Founded in 1933 to arrange special exhibition paintings in the public rooms of the Inn, BHAA in its first twenty years formed a collection of some distinction. It was selected from commercial art galleries primarily in New York and presented such artists as Charles Burchfield (1893-1967) and John Koch (1909-1978), as well as artists of the New Hope School associated with the Pennsylvania Academy of the Fine Arts including modest works by Edward Redfield (1869-1965), Daniel Garber (1880-1958) and Walter Baum (1884-1956). BHAA also commissioned a series of ten original prints by leading graphic artists of the day using views of the Inn and sporting facilities as subjects including those by Ernest D. Roth in 1940 (1879-1964), Stow Wengenroth in 1941 (1906-1978), Luigi Luciano in 1950 (1900-1988), Asa Cheffetz in 1951 (1897-1965) and Adlolf Dehn in 1952 (1895-1968).
Works of art for the collection were selected from exhibitions by popular vote of those in possession of a ballot purchased for a nominal sum. Sometimes the committee overruled the popular vote to stay in line with BHAA available funds for acquisitions. Nevertheless, Clifford Gillam, later president of BHAA as well as the Buck Hill Falls Company, stated in “The Buck Hill Art Association General Meeting” notes, August 20, 1933, that:
It is not always wise to be guided by sentiment or personal taste alone. A collection is built for the future and, if the paintings are wisely chosen on the basis of technique and skill, it should increase rather than diminish in value.
The American impressionist painter Cullen Yates (1866-1945), resident in nearby Shawnee-on-Delaware, and The Salmagundi Club of New York, were instrumental in supporting the management of the Inn organization of the first exhibitions. The first year of its existence saw an exhibition of Cullen Yates’ paintings in the Inn, supported by a lecture delivered by the painter Charles C. Curran (1861-1942). This may have been the first but certainly not the last given by an artist at Buck Hill. BHAA selected its first acquisition even before its seventy members had elected officers. The painting was a Tonalist work by Frank DeHaven (1856-1934) titled Woodland Monarch. Although the style is little known or recognized, Tonalism was a particularly American art movement that emerged in the 1880s and continued well into the twentieth century. Woodland Monarch was one of DeHaven’s last works purchased the year before he died. The conservative keynote for the BHAA collection had been set. In its acquisition program BHAA was not unlike many provincial communities in the United States looking to establish an artistic beachhead through a modest acquisitions program that reflected popular taste rather than critical or professional point of view.
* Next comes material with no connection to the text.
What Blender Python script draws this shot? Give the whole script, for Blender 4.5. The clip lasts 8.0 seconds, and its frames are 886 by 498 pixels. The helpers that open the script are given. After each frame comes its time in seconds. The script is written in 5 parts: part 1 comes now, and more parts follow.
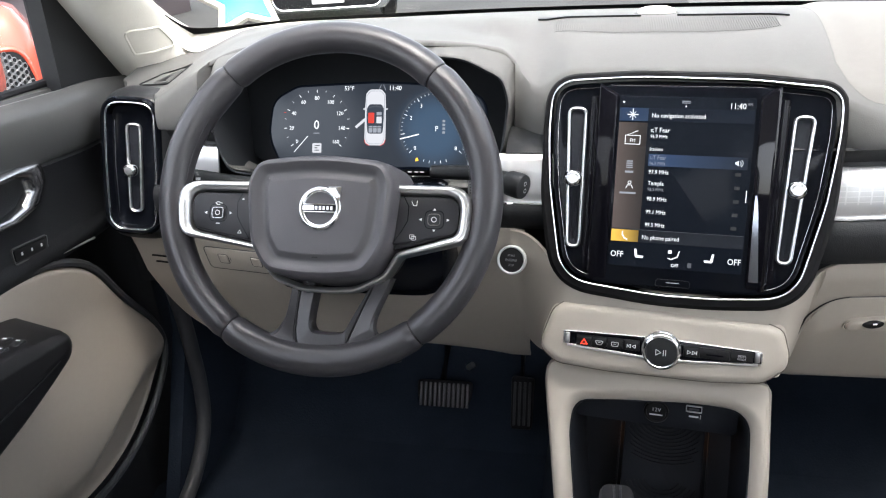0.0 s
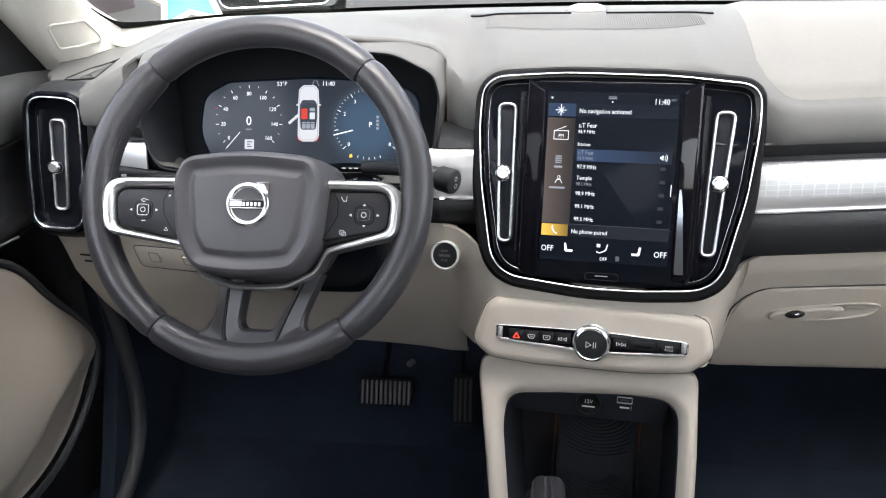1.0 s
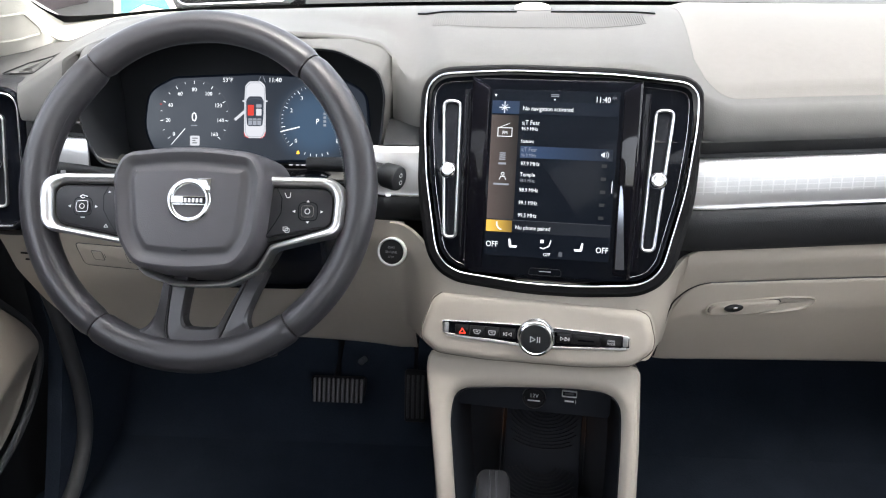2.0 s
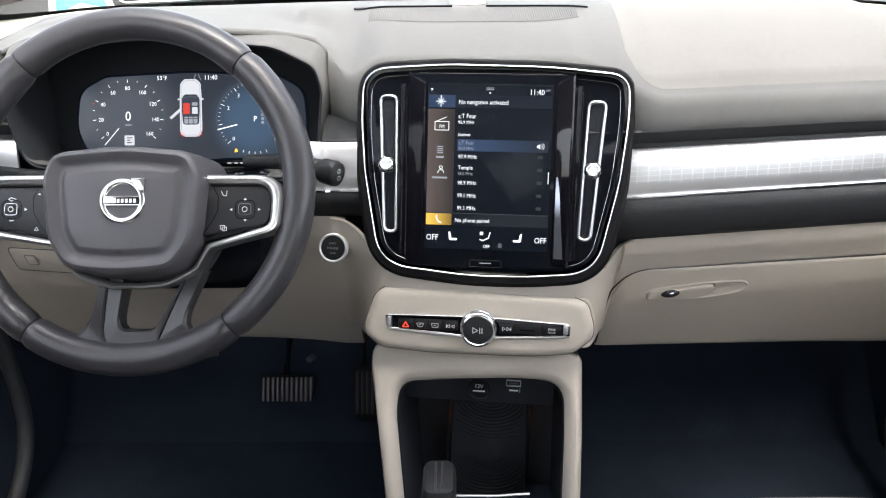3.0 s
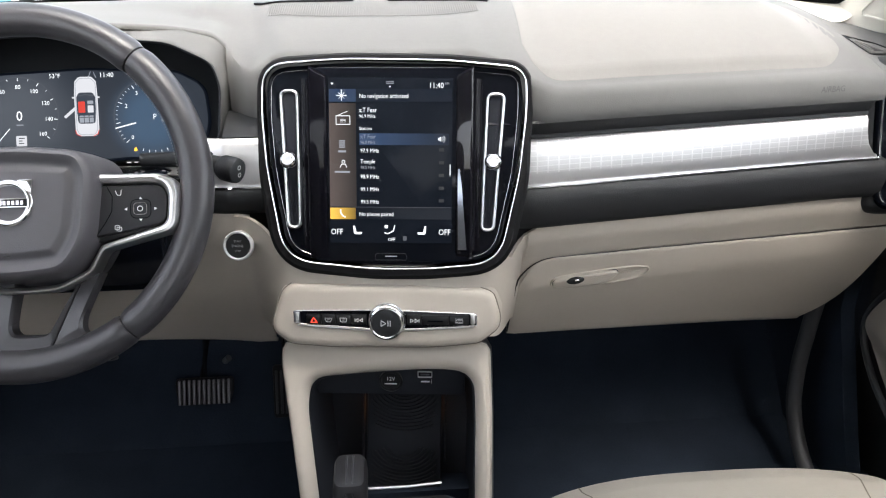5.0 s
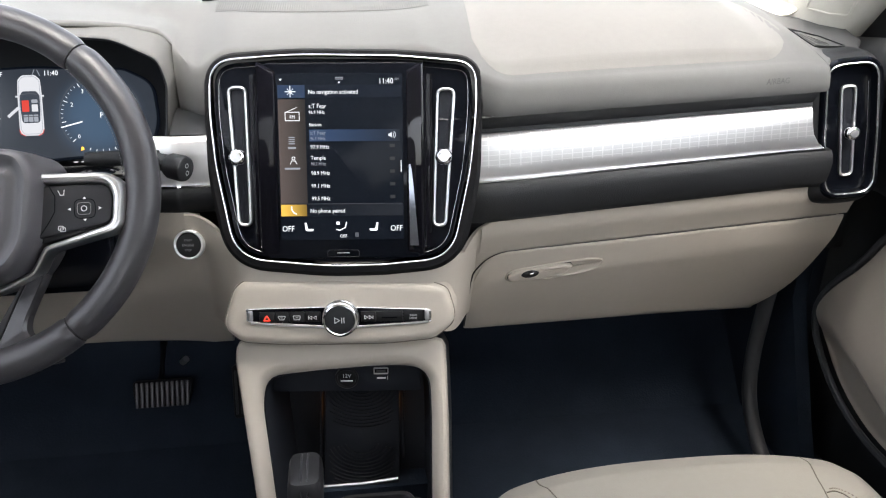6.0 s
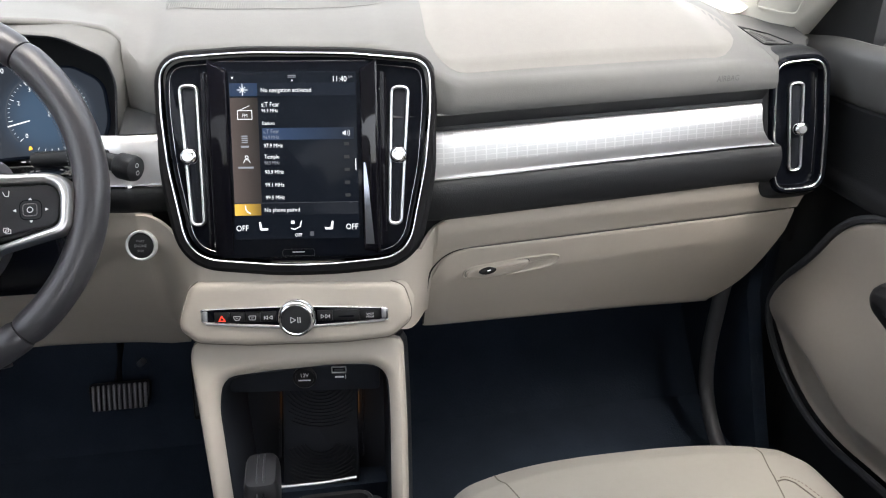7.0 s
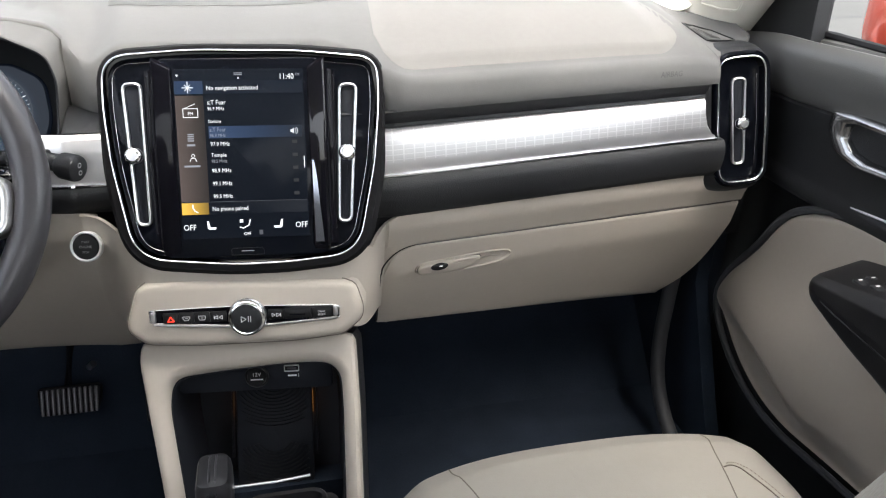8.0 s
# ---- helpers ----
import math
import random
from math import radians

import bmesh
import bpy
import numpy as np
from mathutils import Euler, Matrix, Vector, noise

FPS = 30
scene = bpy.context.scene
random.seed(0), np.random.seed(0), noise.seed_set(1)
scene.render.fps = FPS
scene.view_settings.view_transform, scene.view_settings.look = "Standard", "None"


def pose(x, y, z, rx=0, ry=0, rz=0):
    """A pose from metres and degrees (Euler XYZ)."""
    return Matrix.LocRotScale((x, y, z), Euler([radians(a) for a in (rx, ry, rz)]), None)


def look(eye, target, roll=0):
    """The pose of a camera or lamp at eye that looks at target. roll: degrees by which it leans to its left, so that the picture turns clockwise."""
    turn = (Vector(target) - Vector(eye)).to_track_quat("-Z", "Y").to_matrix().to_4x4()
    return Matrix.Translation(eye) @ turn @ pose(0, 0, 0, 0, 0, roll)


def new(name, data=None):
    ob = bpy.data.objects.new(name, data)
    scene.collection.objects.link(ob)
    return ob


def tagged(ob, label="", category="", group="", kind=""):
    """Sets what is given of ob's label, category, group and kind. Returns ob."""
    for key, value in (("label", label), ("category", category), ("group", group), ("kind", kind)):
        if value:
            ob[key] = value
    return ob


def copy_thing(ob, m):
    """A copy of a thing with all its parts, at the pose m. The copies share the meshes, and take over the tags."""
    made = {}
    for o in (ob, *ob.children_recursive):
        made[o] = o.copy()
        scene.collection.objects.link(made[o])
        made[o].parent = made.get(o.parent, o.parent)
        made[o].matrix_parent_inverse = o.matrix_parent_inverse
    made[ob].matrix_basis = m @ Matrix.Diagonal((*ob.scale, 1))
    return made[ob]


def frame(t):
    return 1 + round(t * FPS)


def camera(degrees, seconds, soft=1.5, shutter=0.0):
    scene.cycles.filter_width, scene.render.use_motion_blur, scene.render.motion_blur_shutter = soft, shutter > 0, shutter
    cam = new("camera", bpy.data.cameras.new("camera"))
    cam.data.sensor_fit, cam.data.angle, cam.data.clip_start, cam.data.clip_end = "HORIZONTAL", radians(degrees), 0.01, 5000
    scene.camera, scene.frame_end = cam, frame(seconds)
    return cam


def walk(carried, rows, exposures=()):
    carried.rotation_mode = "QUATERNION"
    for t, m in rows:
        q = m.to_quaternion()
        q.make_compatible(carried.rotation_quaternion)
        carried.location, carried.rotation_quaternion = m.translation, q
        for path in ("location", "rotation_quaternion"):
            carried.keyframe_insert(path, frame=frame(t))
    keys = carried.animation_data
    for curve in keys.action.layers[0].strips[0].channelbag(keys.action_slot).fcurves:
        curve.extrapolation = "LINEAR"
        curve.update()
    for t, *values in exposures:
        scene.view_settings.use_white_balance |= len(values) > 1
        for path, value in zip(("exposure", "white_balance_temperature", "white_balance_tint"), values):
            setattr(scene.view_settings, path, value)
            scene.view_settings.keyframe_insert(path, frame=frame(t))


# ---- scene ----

The art world was a very different place in 1933, when America was suffering the Great Depression, than it is today. The few art dealers, who survived their diminished market for contemporary American paintings, or paintings of any kind, were cooperative with exhibition schemes selected from their stock. Even though the Museum of Modern Art was founded in 1928, and the progressive American Abstract Artists had formed a large vigorous membership in 1936, recognition of American painters of an abstract stripe by a broad public would need to wait until after World War II when the epicenter of the art world shifted from Paris to New York and abstract expressionism triumphed. The acquisitions made by the BHAA for its collection reflected the popular American preferences for figurative subjects and landscapes. There is no painting in the collection that could be counted as modernist or abstract.
By 1989 acquisition of Cottage 87, known as The Art Cottage, as a center for BHAA activities had dominated the minutes of the BHAA for several years. The cottage proved to be inadequate to the BHAA program and on-going volunteer management; the building was sold in 1999.
With annual revenues from its membership and fundraising BHAA has a long tradition to provide scholarships in the form of a monetary stipend to regional residents seeking advanced study in the visual and performing arts.
As of the summer of 2014 a selection of the collection has been handsomely installed in the new Fairway Grille at the Buck Hill Golf Club. Other paintings hang in the Kerby Library which was given to Buck Hill for that purpose. Additionally, in September of 2015 a loan of paintings was made to the Acorn Club, a private women’s club in Philadelphia where they have been the subject of informative artistic and historic lectures.